**TO BE DONE**
Print exactly the lines that run from the line containing "Write a Blender" to the line containing "scene.render.fps = FPS", both included, and nothing else; pictures stay out.

Rows from a dataset of clips and code
----

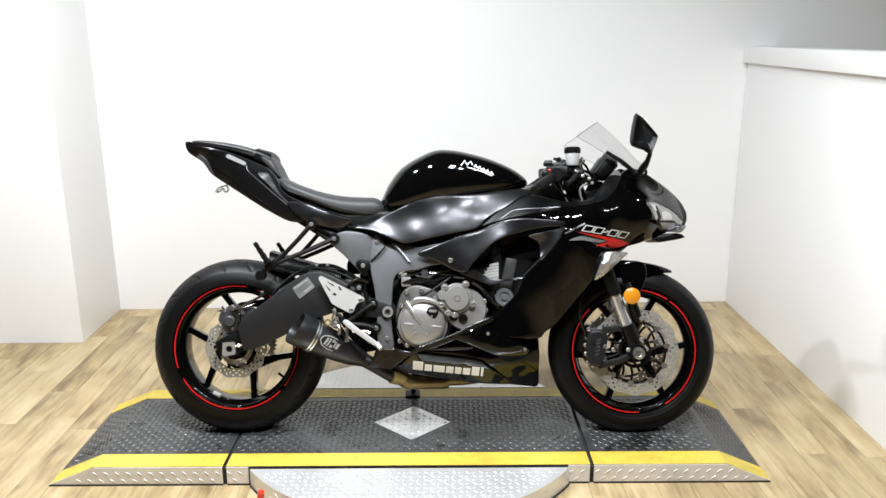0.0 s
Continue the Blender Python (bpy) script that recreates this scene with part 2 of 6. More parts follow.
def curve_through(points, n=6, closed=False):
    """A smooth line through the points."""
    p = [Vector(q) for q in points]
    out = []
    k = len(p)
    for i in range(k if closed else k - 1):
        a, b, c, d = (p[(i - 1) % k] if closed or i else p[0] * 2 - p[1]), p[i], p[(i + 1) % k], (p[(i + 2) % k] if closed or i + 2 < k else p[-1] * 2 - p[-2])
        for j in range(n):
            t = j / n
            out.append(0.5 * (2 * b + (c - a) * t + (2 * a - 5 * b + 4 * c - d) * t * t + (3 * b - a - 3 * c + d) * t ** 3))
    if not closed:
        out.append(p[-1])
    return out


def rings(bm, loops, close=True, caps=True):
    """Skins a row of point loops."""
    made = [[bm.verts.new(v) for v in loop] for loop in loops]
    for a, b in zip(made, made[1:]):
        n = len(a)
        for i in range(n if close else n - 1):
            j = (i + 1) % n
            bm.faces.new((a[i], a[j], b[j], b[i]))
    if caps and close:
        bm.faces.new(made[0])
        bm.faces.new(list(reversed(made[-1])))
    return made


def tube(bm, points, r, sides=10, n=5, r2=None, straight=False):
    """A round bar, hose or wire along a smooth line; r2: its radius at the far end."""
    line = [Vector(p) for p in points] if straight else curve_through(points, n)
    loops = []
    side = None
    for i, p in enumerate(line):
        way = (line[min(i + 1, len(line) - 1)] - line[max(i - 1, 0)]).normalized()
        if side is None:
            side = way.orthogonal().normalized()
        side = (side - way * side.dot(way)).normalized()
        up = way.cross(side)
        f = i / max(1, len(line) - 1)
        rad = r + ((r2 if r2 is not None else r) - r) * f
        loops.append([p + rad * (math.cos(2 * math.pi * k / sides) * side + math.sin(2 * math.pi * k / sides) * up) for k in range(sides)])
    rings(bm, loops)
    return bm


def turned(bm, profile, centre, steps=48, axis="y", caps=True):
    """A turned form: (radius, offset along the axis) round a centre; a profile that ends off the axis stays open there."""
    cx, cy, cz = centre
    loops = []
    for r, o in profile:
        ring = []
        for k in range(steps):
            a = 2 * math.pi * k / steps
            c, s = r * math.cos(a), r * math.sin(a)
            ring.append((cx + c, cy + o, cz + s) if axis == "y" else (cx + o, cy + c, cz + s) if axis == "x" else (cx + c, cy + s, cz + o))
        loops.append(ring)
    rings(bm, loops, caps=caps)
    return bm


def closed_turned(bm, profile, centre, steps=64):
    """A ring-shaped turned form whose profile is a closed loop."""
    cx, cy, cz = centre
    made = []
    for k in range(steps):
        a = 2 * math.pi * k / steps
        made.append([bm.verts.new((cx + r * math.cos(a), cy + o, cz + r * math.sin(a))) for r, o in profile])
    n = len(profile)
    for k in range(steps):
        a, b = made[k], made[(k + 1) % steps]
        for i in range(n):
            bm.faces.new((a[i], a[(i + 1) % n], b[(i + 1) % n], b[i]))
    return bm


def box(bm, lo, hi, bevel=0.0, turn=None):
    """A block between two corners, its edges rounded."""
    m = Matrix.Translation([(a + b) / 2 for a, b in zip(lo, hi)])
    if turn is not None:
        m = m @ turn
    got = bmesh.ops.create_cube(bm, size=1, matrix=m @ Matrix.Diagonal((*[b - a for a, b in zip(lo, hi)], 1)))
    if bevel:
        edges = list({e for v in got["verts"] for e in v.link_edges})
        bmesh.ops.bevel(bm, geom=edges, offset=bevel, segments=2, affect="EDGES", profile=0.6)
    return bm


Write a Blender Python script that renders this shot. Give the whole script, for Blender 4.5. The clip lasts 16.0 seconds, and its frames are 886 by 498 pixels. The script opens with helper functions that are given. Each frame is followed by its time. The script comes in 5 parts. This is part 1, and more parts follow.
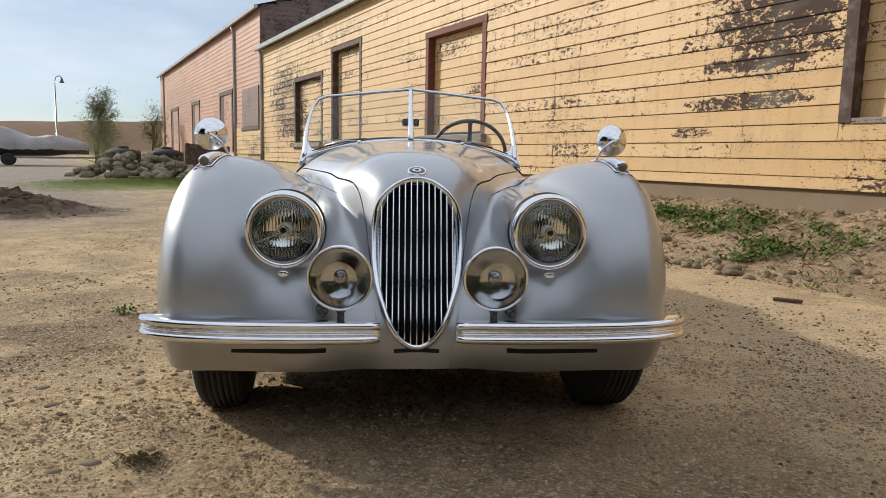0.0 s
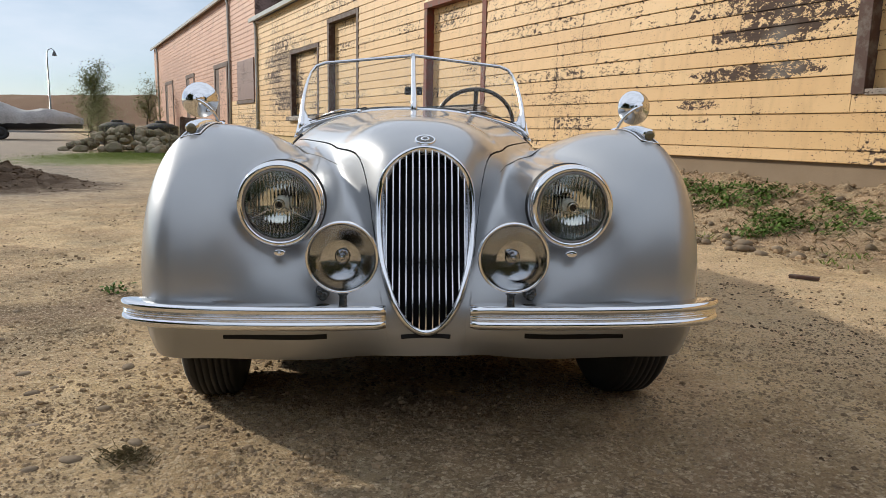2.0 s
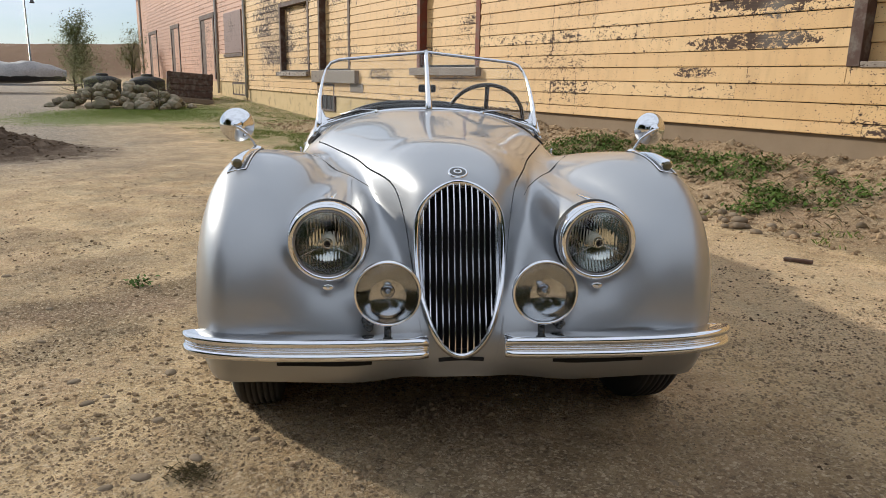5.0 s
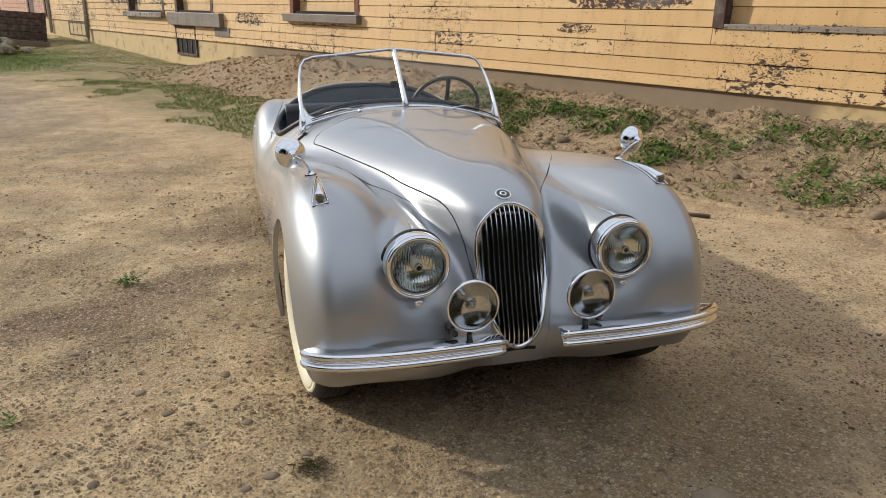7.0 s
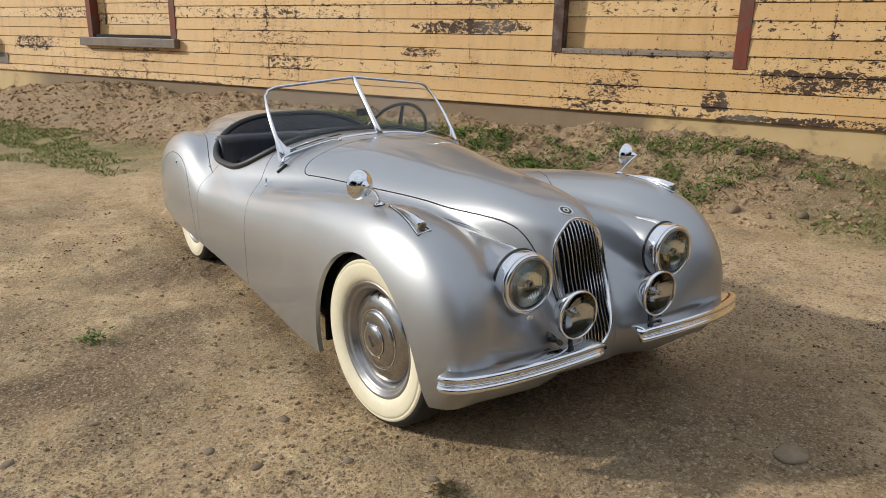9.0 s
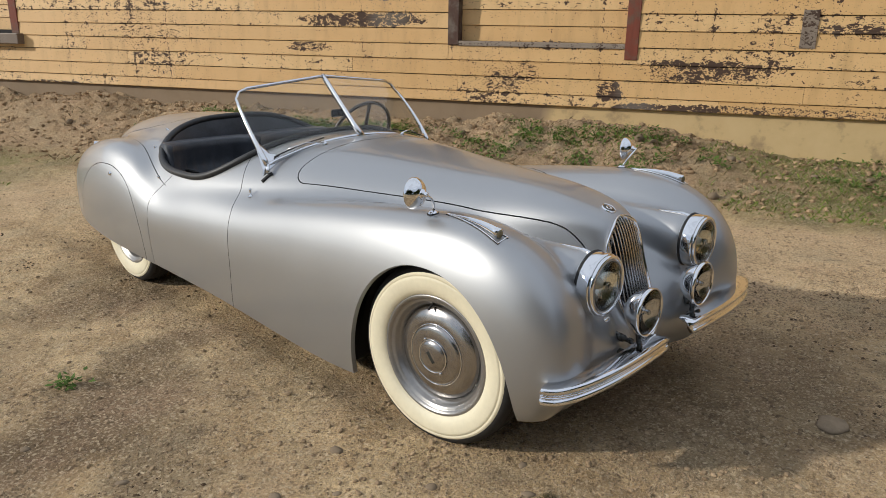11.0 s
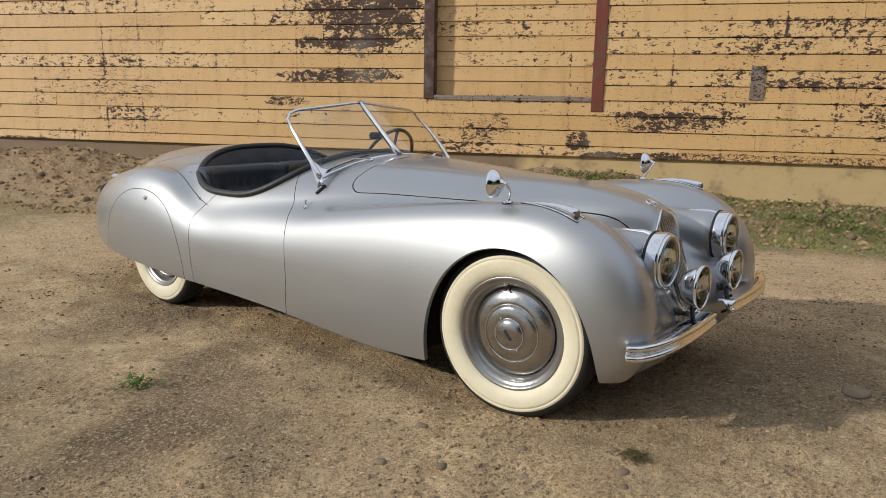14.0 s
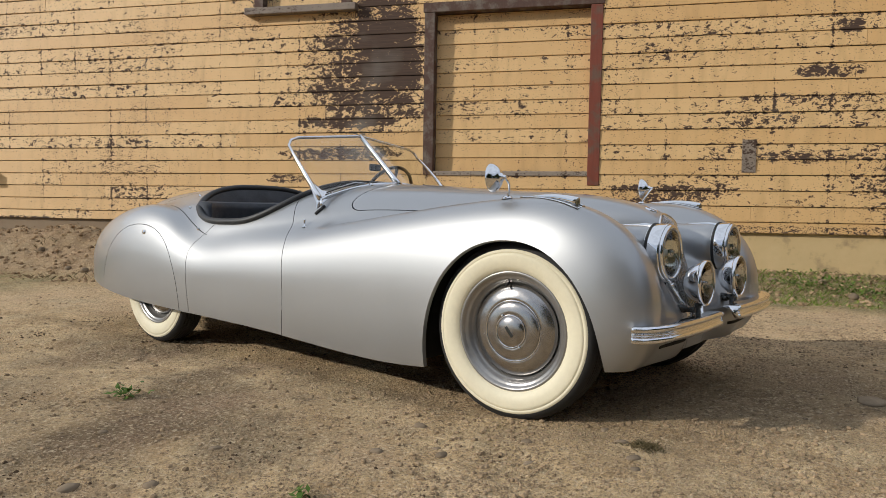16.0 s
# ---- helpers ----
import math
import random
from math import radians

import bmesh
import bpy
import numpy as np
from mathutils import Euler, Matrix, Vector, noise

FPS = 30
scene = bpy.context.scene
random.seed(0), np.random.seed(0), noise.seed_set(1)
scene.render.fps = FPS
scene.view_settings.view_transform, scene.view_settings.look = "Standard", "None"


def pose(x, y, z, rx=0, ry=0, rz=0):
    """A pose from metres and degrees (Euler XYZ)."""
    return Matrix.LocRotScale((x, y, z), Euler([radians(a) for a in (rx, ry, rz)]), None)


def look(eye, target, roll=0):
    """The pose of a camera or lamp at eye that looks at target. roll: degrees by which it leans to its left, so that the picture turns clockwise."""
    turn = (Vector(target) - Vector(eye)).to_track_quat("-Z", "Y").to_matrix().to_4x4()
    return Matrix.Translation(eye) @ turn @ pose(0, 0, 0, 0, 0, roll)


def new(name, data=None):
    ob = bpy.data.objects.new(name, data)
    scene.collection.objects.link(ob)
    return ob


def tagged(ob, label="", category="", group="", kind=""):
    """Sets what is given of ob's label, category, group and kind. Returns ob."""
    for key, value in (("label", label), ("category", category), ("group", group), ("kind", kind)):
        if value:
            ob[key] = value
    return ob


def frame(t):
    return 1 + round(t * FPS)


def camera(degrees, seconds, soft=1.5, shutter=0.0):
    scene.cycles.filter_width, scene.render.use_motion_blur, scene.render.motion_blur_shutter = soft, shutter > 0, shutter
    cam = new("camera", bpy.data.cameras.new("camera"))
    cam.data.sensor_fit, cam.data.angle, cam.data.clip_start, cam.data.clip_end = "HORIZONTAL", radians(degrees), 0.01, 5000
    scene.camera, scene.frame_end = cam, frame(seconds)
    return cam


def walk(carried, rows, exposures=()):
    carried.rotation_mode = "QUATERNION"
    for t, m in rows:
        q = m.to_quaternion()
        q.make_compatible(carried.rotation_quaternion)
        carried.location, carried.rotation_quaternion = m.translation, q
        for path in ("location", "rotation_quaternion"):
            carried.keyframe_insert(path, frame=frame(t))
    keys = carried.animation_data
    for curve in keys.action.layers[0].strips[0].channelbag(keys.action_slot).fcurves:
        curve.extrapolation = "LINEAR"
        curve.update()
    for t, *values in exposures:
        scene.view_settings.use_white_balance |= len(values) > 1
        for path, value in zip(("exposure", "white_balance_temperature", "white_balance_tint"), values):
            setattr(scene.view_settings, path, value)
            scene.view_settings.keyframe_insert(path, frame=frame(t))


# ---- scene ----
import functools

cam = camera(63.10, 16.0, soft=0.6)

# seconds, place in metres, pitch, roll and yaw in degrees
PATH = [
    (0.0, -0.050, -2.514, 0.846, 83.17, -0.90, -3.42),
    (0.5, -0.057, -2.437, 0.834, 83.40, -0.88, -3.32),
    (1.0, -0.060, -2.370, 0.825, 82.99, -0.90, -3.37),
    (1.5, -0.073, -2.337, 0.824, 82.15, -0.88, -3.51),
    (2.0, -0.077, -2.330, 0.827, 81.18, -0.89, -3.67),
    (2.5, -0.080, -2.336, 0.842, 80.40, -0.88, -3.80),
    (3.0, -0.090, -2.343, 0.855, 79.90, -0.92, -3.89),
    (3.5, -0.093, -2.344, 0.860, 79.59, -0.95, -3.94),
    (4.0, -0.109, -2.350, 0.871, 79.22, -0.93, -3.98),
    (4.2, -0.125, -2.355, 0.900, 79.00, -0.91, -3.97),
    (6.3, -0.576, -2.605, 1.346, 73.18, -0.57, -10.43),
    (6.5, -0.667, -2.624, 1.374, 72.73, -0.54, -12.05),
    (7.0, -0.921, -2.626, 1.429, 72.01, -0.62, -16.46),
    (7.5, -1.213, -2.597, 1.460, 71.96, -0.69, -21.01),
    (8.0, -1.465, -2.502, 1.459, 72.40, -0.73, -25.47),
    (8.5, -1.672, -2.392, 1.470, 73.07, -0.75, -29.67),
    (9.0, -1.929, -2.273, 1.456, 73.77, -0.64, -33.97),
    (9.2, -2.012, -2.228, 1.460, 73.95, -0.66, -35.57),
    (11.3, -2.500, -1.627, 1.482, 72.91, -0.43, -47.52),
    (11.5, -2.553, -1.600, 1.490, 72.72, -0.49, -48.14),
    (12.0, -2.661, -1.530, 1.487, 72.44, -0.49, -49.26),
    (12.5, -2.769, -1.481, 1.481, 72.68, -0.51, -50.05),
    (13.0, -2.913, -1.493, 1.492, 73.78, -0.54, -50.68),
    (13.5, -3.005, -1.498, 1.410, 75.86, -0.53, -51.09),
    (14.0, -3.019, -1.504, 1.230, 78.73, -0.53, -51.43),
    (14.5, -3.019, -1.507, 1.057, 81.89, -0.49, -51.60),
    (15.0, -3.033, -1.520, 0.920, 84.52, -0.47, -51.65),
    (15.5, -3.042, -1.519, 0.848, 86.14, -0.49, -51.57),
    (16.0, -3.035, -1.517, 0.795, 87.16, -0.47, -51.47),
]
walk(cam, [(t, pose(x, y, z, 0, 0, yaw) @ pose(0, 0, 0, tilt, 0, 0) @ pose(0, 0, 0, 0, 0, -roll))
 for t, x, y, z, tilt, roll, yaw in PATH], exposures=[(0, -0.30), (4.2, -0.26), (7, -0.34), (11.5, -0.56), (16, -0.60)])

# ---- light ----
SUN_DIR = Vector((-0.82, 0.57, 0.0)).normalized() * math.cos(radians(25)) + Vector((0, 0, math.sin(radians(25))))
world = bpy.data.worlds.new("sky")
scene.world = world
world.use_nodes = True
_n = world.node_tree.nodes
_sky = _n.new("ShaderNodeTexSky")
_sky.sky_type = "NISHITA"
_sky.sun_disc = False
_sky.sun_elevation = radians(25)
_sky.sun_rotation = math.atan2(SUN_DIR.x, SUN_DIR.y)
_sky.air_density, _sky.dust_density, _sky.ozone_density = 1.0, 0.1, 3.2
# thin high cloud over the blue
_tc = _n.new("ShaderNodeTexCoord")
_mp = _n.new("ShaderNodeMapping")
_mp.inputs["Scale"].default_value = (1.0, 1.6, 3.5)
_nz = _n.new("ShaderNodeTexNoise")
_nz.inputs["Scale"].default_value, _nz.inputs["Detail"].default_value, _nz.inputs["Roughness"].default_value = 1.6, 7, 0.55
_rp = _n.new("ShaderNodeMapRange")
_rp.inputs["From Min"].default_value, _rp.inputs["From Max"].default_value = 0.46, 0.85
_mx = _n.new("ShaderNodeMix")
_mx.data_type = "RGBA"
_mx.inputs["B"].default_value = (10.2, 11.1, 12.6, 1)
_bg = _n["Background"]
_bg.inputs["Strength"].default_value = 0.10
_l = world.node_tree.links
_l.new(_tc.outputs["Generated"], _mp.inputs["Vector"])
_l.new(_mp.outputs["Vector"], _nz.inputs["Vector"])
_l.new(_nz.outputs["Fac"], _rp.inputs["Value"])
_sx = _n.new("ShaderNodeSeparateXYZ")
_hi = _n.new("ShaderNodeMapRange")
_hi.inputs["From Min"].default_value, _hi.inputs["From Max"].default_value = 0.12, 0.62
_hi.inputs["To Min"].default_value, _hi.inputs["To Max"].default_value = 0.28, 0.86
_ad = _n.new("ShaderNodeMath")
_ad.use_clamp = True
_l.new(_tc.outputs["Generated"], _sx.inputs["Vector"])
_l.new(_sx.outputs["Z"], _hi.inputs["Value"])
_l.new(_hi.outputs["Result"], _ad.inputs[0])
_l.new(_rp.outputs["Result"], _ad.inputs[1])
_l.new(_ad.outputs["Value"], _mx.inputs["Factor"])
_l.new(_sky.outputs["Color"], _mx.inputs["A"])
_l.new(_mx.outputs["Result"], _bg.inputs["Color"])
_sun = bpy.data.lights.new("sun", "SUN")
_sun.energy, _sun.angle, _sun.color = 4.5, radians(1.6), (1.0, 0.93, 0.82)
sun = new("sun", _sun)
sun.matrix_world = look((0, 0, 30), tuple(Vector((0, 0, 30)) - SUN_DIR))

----

**TASK RESPONSE**
Write a Blender Python script that renders this shot. Give the whole script, for Blender 4.5. The clip lasts 16.0 seconds, and its frames are 886 by 498 pixels. The script opens with helper functions that are given. Each frame is followed by its time. The script comes in 5 parts. This is part 1, and more parts follow.
0.0 s
2.0 s
5.0 s
7.0 s
9.0 s
11.0 s
14.0 s
16.0 s
# ---- helpers ----
import math
import random
from math import radians

import bmesh
import bpy
import numpy as np
from mathutils import Euler, Matrix, Vector, noise

FPS = 30
scene = bpy.context.scene
random.seed(0), np.random.seed(0), noise.seed_set(1)
scene.render.fps = FPS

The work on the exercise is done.